No images are to be carried over; print all other material exactly as it stands.
****
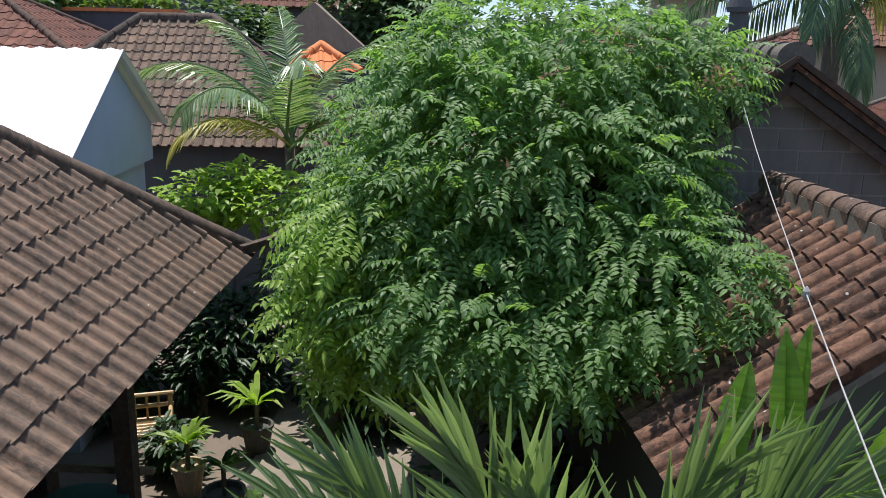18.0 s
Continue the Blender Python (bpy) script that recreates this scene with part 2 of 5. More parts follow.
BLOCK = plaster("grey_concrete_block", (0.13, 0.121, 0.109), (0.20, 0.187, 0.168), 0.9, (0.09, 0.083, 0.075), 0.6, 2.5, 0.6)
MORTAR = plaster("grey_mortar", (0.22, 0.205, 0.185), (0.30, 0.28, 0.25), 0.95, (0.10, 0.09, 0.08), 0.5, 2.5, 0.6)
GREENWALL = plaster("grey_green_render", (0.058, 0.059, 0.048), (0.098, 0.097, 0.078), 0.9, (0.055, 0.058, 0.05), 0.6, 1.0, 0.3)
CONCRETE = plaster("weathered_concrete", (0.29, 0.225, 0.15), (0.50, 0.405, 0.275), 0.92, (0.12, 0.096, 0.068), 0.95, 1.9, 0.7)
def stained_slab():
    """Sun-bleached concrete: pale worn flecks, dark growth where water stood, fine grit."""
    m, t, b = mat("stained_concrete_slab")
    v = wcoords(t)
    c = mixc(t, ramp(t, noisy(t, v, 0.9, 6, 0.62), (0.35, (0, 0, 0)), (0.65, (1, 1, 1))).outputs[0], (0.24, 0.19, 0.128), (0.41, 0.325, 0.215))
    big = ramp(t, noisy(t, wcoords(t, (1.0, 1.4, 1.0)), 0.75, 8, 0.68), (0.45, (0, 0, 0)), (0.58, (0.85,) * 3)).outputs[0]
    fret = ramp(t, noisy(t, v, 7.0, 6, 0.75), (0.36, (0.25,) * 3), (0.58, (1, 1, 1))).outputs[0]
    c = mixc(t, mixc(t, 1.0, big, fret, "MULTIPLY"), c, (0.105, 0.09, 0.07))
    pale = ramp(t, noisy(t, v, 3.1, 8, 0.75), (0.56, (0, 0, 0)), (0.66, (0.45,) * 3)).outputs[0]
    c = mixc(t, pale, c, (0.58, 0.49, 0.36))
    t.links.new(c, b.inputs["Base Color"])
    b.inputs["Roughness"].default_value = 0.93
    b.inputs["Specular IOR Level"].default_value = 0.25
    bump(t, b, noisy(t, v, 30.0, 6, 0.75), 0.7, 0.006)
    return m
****
* TASK ANSWER
18.0 s
Continue the Blender Python (bpy) script that recreates this scene with part 2 of 5. More parts follow.
BLOCK = plaster("grey_concrete_block", (0.13, 0.121, 0.109), (0.20, 0.187, 0.168), 0.9, (0.09, 0.083, 0.075), 0.6, 2.5, 0.6)
MORTAR = plaster("grey_mortar", (0.22, 0.205, 0.185), (0.30, 0.28, 0.25), 0.95, (0.10, 0.09, 0.08), 0.5, 2.5, 0.6)
GREENWALL = plaster("grey_green_render", (0.058, 0.059, 0.048), (0.098, 0.097, 0.078), 0.9, (0.055, 0.058, 0.05), 0.6, 1.0, 0.3)
CONCRETE = plaster("weathered_concrete", (0.29, 0.225, 0.15), (0.50, 0.405, 0.275), 0.92, (0.12, 0.096, 0.068), 0.95, 1.9, 0.7)
def stained_slab():
    """Sun-bleached concrete: pale worn flecks, dark growth where water stood, fine grit."""
    m, t, b = mat("stained_concrete_slab")
    v = wcoords(t)
    c = mixc(t, ramp(t, noisy(t, v, 0.9, 6, 0.62), (0.35, (0, 0, 0)), (0.65, (1, 1, 1))).outputs[0], (0.24, 0.19, 0.128), (0.41, 0.325, 0.215))
    big = ramp(t, noisy(t, wcoords(t, (1.0, 1.4, 1.0)), 0.75, 8, 0.68), (0.45, (0, 0, 0)), (0.58, (0.85,) * 3)).outputs[0]
    fret = ramp(t, noisy(t, v, 7.0, 6, 0.75), (0.36, (0.25,) * 3), (0.58, (1, 1, 1))).outputs[0]
    c = mixc(t, mixc(t, 1.0, big, fret, "MULTIPLY"), c, (0.105, 0.09, 0.07))
    pale = ramp(t, noisy(t, v, 3.1, 8, 0.75), (0.56, (0, 0, 0)), (0.66, (0.45,) * 3)).outputs[0]
    c = mixc(t, pale, c, (0.58, 0.49, 0.36))
    t.links.new(c, b.inputs["Base Color"])
    b.inputs["Roughness"].default_value = 0.93
    b.inputs["Specular IOR Level"].default_value = 0.25
    bump(t, b, noisy(t, v, 30.0, 6, 0.75), 0.7, 0.006)
    return m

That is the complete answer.